Rilis Lapkeu Q1-2019, Ini 3 Saham LQ45 Potensi Cuan
Dwi Ayuningtyas, CNBC Indonesia
29 April 2019 16:16

Jakarta, CNBC Indonesia - Masuk bulan April, sejumlah emiten sudah melaporkan kinerja keuangan kuartal I-2019. Beberapa diantaranya merupakan emiten yang sahamnya masuk dalam daftar indeks LQ45.
Dari 45 saham paling likuid di Bursa Efek Indonesia, baru sepertiga atau 15 perusahaan yang merilis kinerja keuangan kuartal I-2019. Beberapa perusahaan menorehkan kinerja yang memuaskan dan beberapa cukup mengecewakan.
Lalu, berdasarkan performa perusahaan hingga Maret 2019, saham mana saja yang masih layak dikoleksi dalam portofolio investor?
Jika melihat laju pertumbuhan laba bersih kuartal I-2019, saham PT Media Nusantara Citra Tbk (MNCN) dan PT Bumi Serpong Damai Tbk (BSDE) cukup menarik karena labanya tumbuh di atas 50% YoY.
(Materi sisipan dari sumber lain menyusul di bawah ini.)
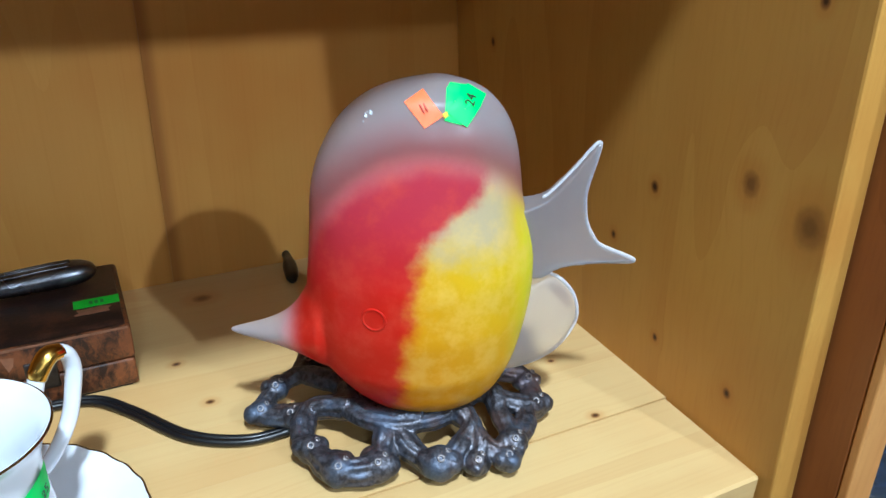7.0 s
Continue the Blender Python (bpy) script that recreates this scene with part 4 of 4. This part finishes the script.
def hull_point(s, q, inner):
    """s: -1 to 1 along the boat; q: 0 to 1 from one rim through the keel to the other."""
    k = abs(s)
    half = 0.054 * (1 - k ** 4.5) ** 0.5 + 0.005 * (1 - k)
    rise = float(np.interp(k, [0, 0.12, 0.25, 0.4, 0.55, 0.7, 0.85, 1.0], [0.056, 0.042, 0.030, 0.025, 0.026, 0.033, 0.046, 0.066]))
    keel = 0.0 + 0.052 * max(0.0, (k - 0.35) / 0.65) ** 1.7
    a = math.pi * q
    th = 0.0095 * (1 - 0.30 * k) if inner else 0.0
    y = math.cos(a) * max(half - th, 0.0006)
    w = math.sin(a) ** 0.62
    z = rise - (rise - keel - th) * w
    if not inner:
        flute = abs((s * 7 + 0.5 * math.sin(a)) % 1 - 0.5) * 2
        star = abs((s * 7 + q * 4) % 1 - 0.5) + abs((s * 7 - q * 4) % 1 - 0.5)
        chip = math.sin(37.0 * s + 5.0 * q) * math.sin(23.0 * q - 11.0 * s)
        bump = (0.0055 * (flute - 0.5) + 0.0020 * (star - 0.5) + 0.0005 * chip + 0.0016 * abs(math.cos(6 * math.pi * q - s))) * math.sin(a) ** 0.25 * (1 - k ** 4)
        y, z = y * (1 - bump * 9), max(keel, z + bump * 0.8)
    else:
        ridge = 0.0022 * (abs(math.cos(7 * math.pi * q + 1.5 * s)) - 0.5) * (1 - k ** 6)
        y, z = y * (1 - 14 * ridge), z + ridge * math.sin(a)
        hatch = abs((s * 26 + q * 22) % 1 - 0.5) + abs((s * 26 - q * 22) % 1 - 0.5)
        y *= 1 + 0.10 * max(0.0, 1 - q / 0.16) ** 0.5 * (hatch - 0.5) * (1 - min(1.0, k / 0.62) ** 3)
    return (s * 0.211 * (1 - 0.01 * math.sin(a)), y, z)


rows = []
NS, NQ = 150, 64
for i in range(NS + 1):
    s = -0.999 + 1.998 * i / NS
    outer = [hull_point(s, j / NQ, False) for j in range(NQ + 1)]
    inner = [hull_point(s, j / NQ, True) for j in range(NQ, -1, -1)]
    rows.append(outer + inner)
part("boat", grid_mesh(rows, cap=True), CRYSTAL, basket, "cut crystal bowl with broad flutes under the rim")
arch = []
for i in range(41):
    t = math.pi * i / 40
    y, z = 0.056 * math.cos(t) * (1 + 0.10 * math.sin(t)), 0.040 + 0.128 * math.sin(t) ** 0.8
    w = 0.012 + 0.020 * abs(math.sin(t)) ** 3 + 0.030 * abs(math.cos(t)) ** 8
    nrm = Vector((0, math.cos(t) / 0.057, math.sin(t) / 0.13)).normalized()
    c = Vector((0, y, z))
    ring = []
    for k in range(12):
        b = 2 * math.pi * k / 12
        ring.append(c + Vector((w * math.cos(b), 0, 0)) + nrm * (0.0042 * math.sin(b)))
    arch.append(ring)
part("handle", grid_mesh(arch, cap=True), CRYSTAL, basket, "broad arched crystal handle", smooth=False)

# ---- on the neighbouring shelf ----
jar = thing("plastic_jar", "pale blue clear plastic jar with a dark green lid", "jar", pose(0.705, 0.285, -0.0299))
part("body", lathe([(0.0, 0.0), (0.040, 0.0), (0.043, 0.004), (0.043, 0.075), (0.036, 0.088), (0.036, 0.094), (0.034, 0.094), (0.034, 0.088), (0.040, 0.073), (0.040, 0.006), (0.0, 0.004)], 64, fluted(0.05, 22), 4), BLUE_GLASS, jar)
part("lid", lathe([(0.0, 0.0945), (0.038, 0.0945), (0.039, 0.097), (0.039, 0.108), (0.036, 0.111), (0.0, 0.112)], 48, None, 3), TEAL, jar, "dark green lid")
Akan tetapi, sejatinya pertumbuhan laba yang fantastis bukan salah satu indikator yang cukup untuk menganalisa performa suatu emiten/saham.
Nah, salah satu metode yang cukup favorit digunakan pelaku pasar untuk mengukur kinerja saham adalah price-earning-ratio (PER).
PER dihitung dengan membagi cara membagi harga saham saat ini dengan keuntungan tahunan per saham. Hasil perhitungan PER dapat diimplikasikan sebagai seberapa besar ekspektasi investor terhadap return (imbal hasil) emiten.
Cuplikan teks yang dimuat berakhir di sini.